• DIRECTION: Your task is to repeat the lines below exactly, excluding any pictures they contain.

• DATA BLOCK:
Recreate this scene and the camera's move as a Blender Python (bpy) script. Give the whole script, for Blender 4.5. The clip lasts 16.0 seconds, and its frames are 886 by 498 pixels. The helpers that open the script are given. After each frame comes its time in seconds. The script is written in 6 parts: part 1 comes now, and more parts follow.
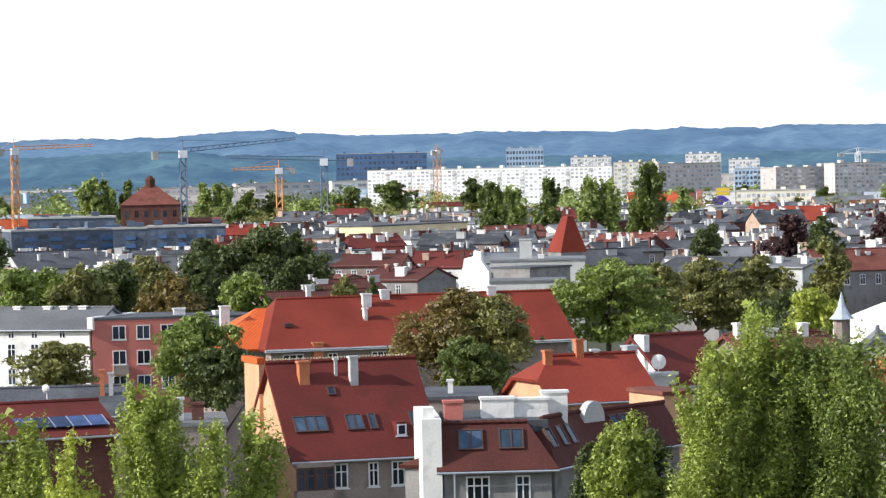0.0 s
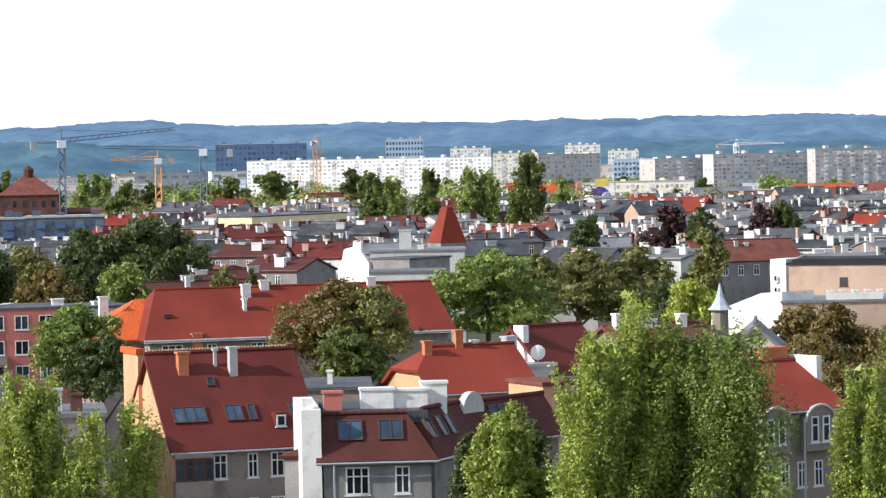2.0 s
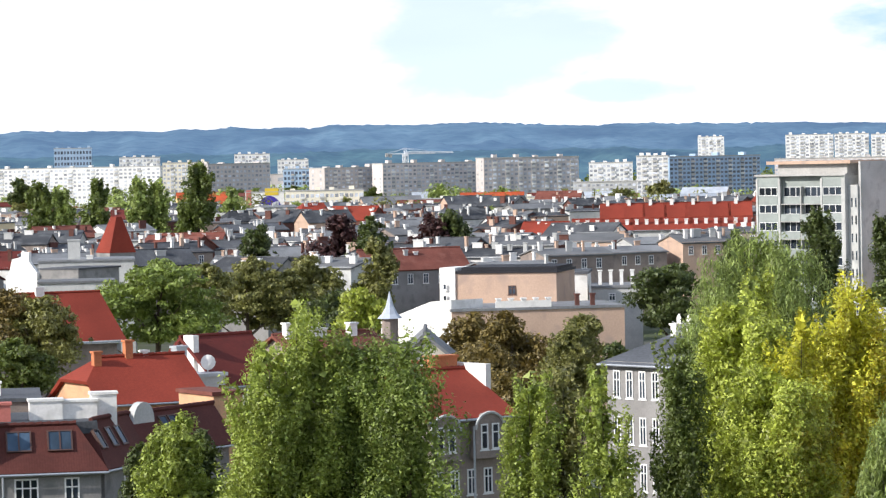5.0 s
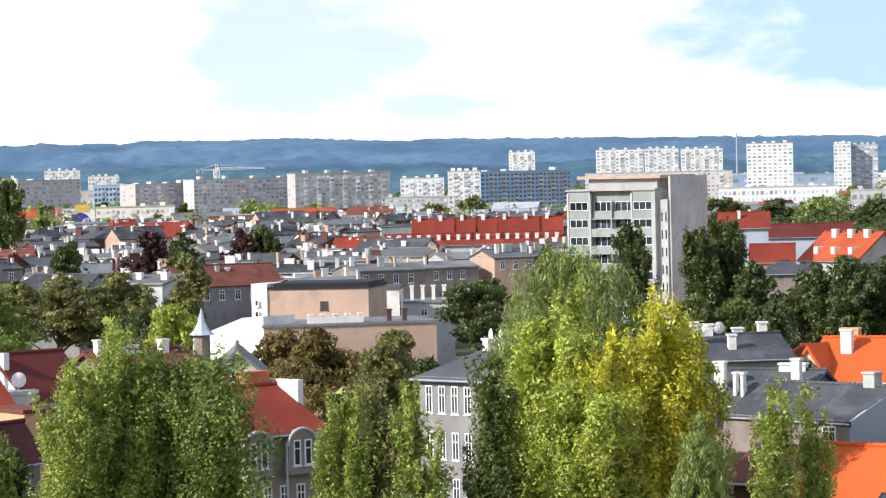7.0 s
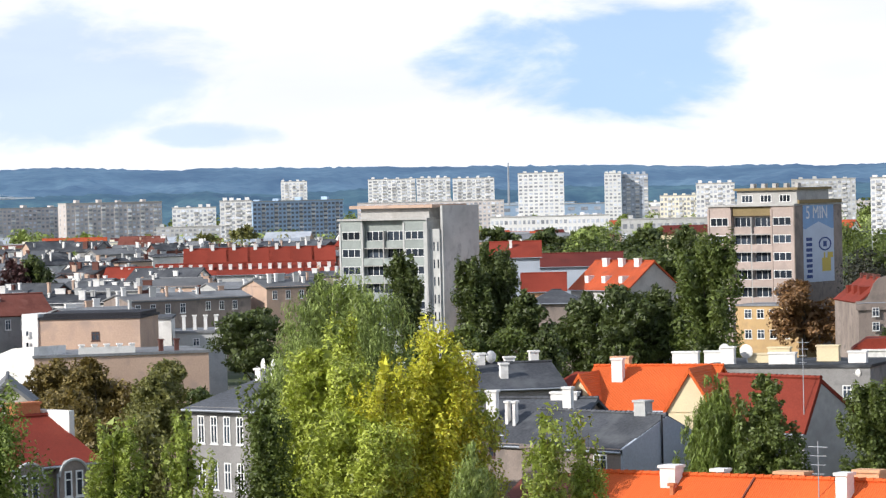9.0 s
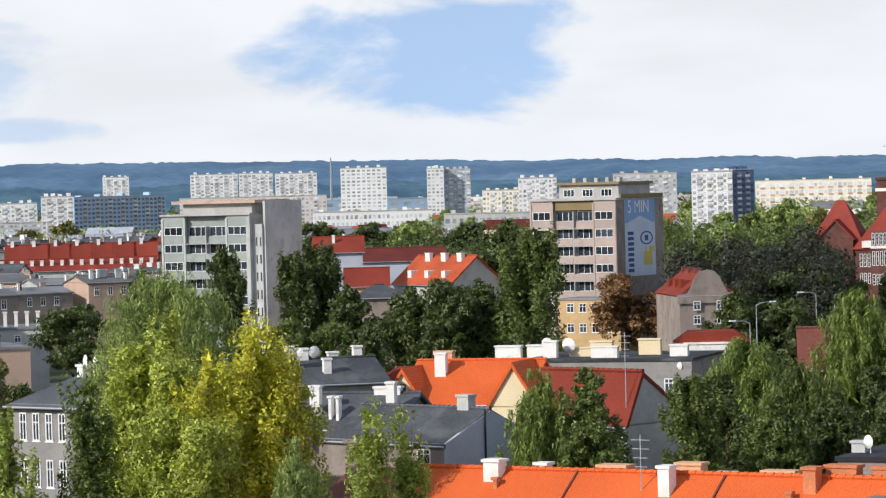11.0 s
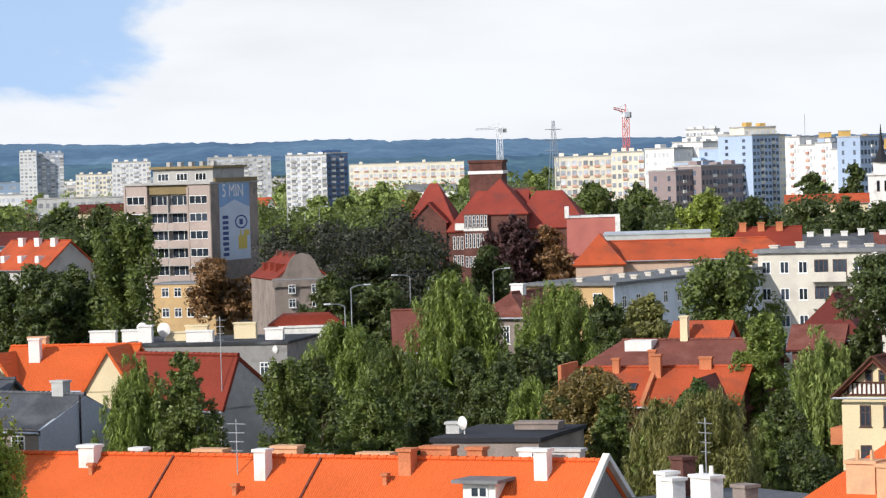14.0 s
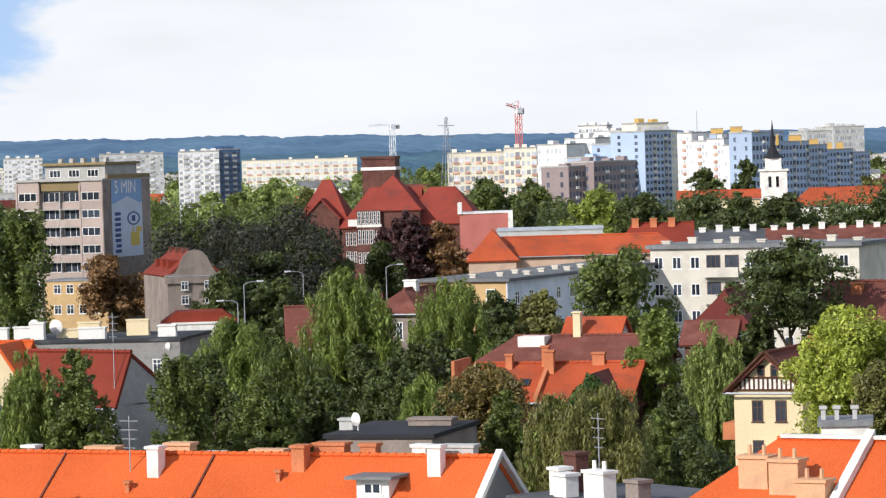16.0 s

• THE ANSWER:
Recreate this scene and the camera's move as a Blender Python (bpy) script. Give the whole script, for Blender 4.5. The clip lasts 16.0 seconds, and its frames are 886 by 498 pixels. The helpers that open the script are given. After each frame comes its time in seconds. The script is written in 6 parts: part 1 comes now, and more parts follow.
0.0 s
2.0 s
5.0 s
7.0 s
9.0 s
11.0 s
14.0 s
16.0 s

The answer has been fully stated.